I giorni seguenti a Caracas Kao non era piu’ interessato ad uscire con me, aveva capito che il mondo civilizzato non valeva la pena, pensava al mare, ai pescatori, alla liberta’ che in citta’ mancava. Pensava alla ragazza della spiaggia e non c’era niente che io potessi fare.
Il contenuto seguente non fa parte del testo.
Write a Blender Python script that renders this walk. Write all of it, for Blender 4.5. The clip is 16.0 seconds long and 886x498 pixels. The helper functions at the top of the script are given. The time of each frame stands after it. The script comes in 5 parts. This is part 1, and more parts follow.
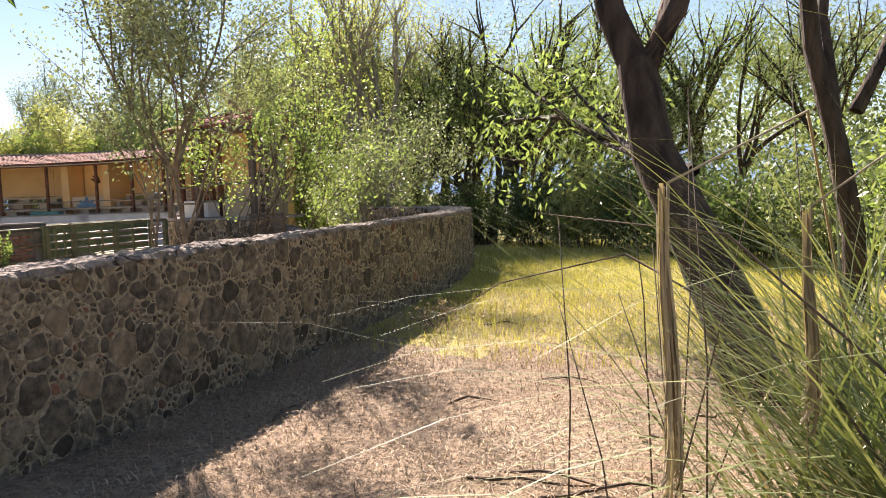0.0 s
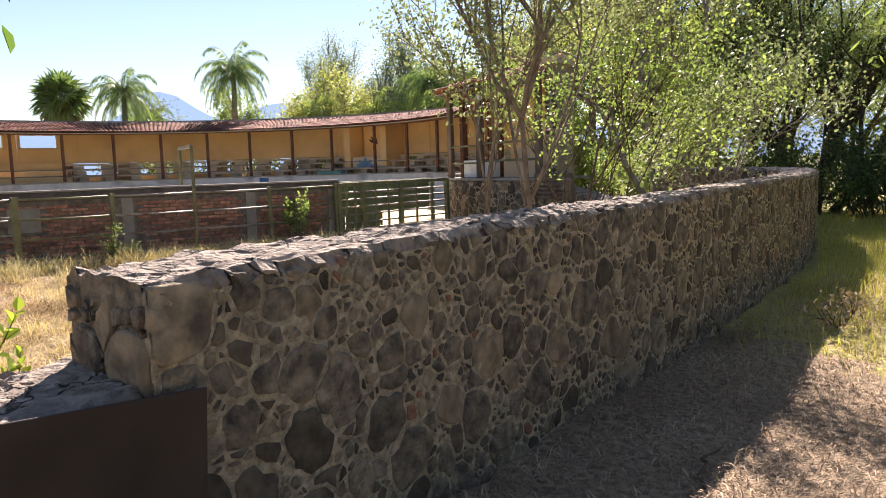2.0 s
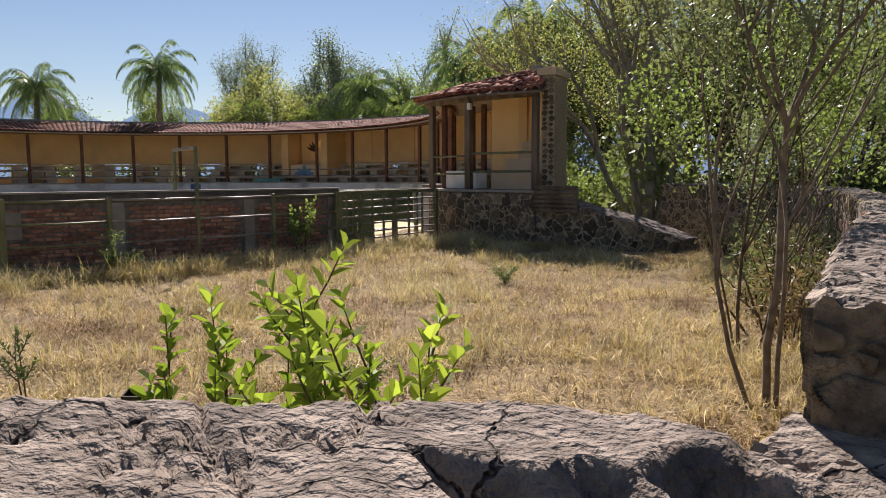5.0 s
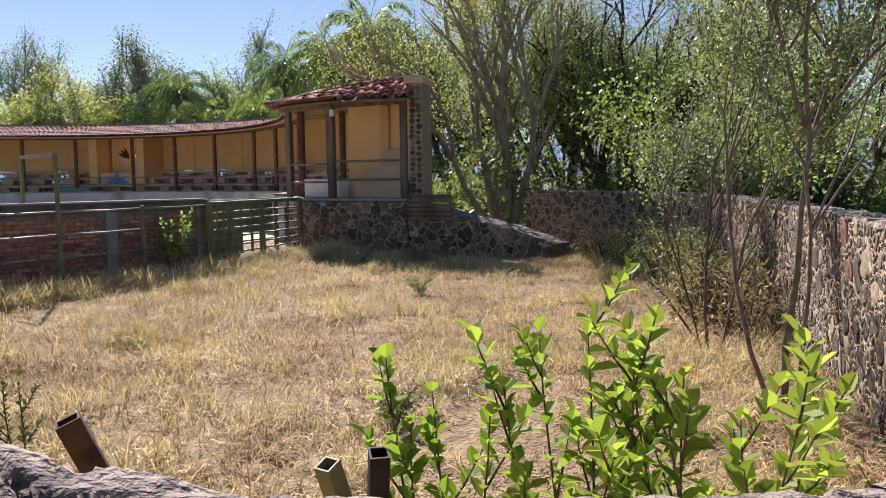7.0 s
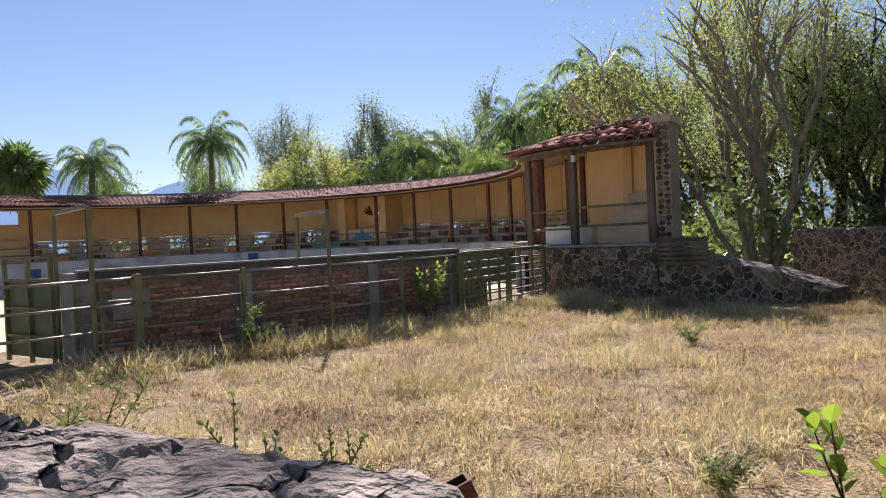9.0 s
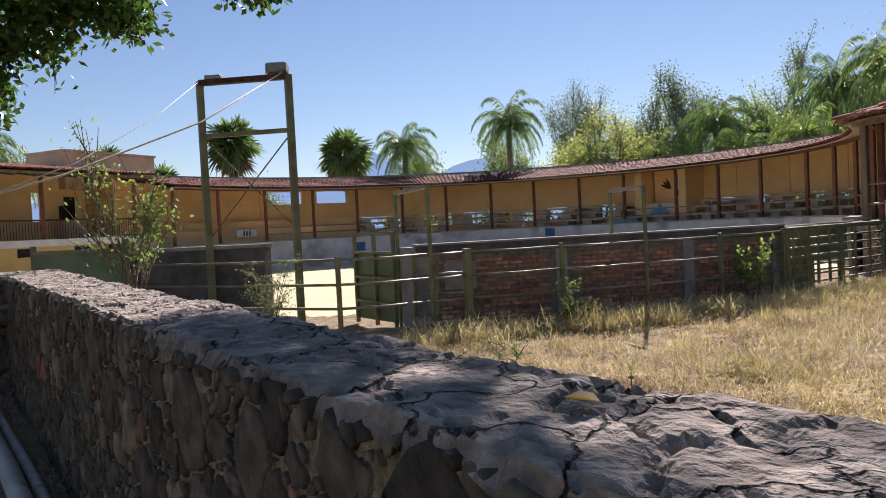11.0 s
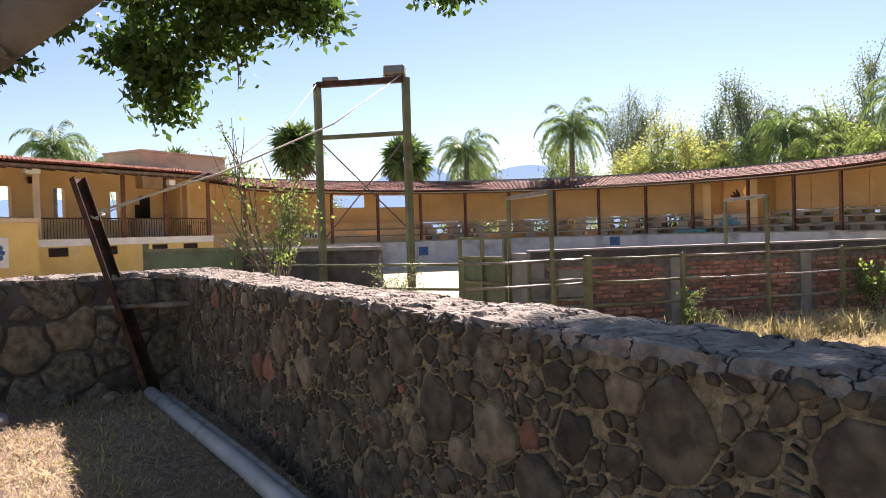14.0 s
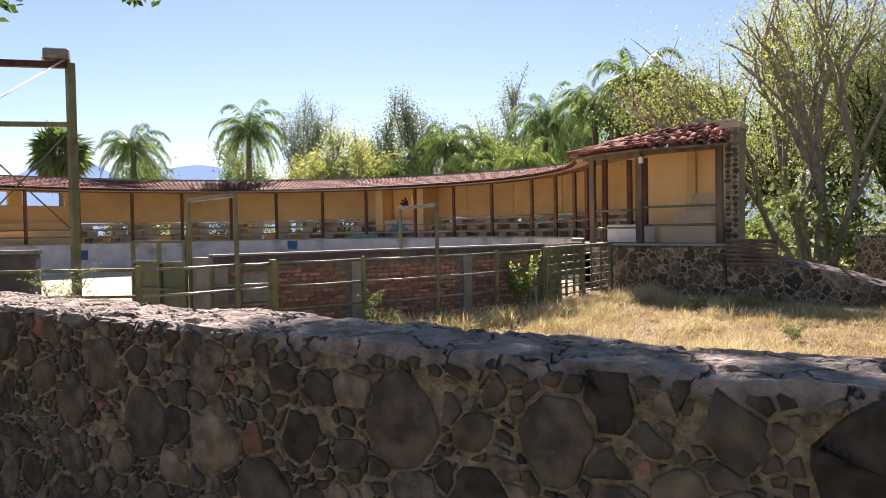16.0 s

Finalmente, inaspettatamente come era arrivato, Jaques Lizot torno’ a Caracas e busso’ alla mia porta. Quando aprii mi trovai davanti due signori vestiti con giacca e cravatta e cappotto al braccio, era Gennaio e venivano da Parigi, mentre a Caracas era sempre estate. Lizot si era fatto la barba ed era leggermente ingrassato, la buona cucina francese, anche lo Yanomamo, di cui ho dimenticato il nome, era cambiato. Vestito completamente all’occidentale, completo grigio, scarpe di vernice nera brillanti, cravatta sgargiante, senza i pungiglioni conficcati sulla faccia ne’ piume alle orecchie. Se non fosse stato per la pettinatura a frangetta non lo avrei riconosciuto. Unico segno di, chiamiamola indianita’, erano strisce di caramelle di tutti i colori in carta trasparente di cui andava ghiottissimo e che portava intorno al collo tipo collane. Ogni tanto ne staccava una e se la mangiava. Ad un certo punto si sedette, incrocio’ le gambe, tiro’ fuori un pacchetto di sigarette e se ne accese una. Guardavo incredulo quella trasformazione . Se Kao era diventato un pescatore del Mar Dei Caraibi questo era diventato uno snob parigino con le caramelle al collo. Lizot vide la mia faccia e mi disse: “ Assorbono subito il peggio della nostra societa’, lui e’ diventato un dipendente dalle sigarette e caramelle.” In definitiva Kao era stato fortunato a non andare a Parigi. Poi lo Yanomamo parigino si tolse giacca e camicia, e vidi che sul petto, come Kao, aveva disegnato i serpenti. Dal borsello tiro’ fuori gli aghi e se li infilo’ di nuovo nella faccia con le piume di pappagallo alle orecchie. Si tolse le scarpe di vernice e scalzo se ne ando’ a fumare nell’amaca. Offri’ una sigaretta a Kao e cominciarono a chiacchierare e ridere. Ridevano a crepapelle, uno diceva qualcosa e ridevano, poi l’altro diceva un’altra cosa e giu’ a ridere.
“Di che ridono?” chiesi a Lizot, “Ridono di noi, dicono che siamo pazzi.”
Mary vive e lavora a Caracas , e’ una artista . Ha fondato e diretto una scuola d’arte per bambini.
Tabatita e’ sposata e vive a Londra con il marito ed un cane.
Jaques Lizot lascio’ la foresta Amazzonica alla fine degli anni 80 , vive in Francia ha compiuto 82 anni e non si occupa piu’ degli Yanomamo ma di antichi testi arabi.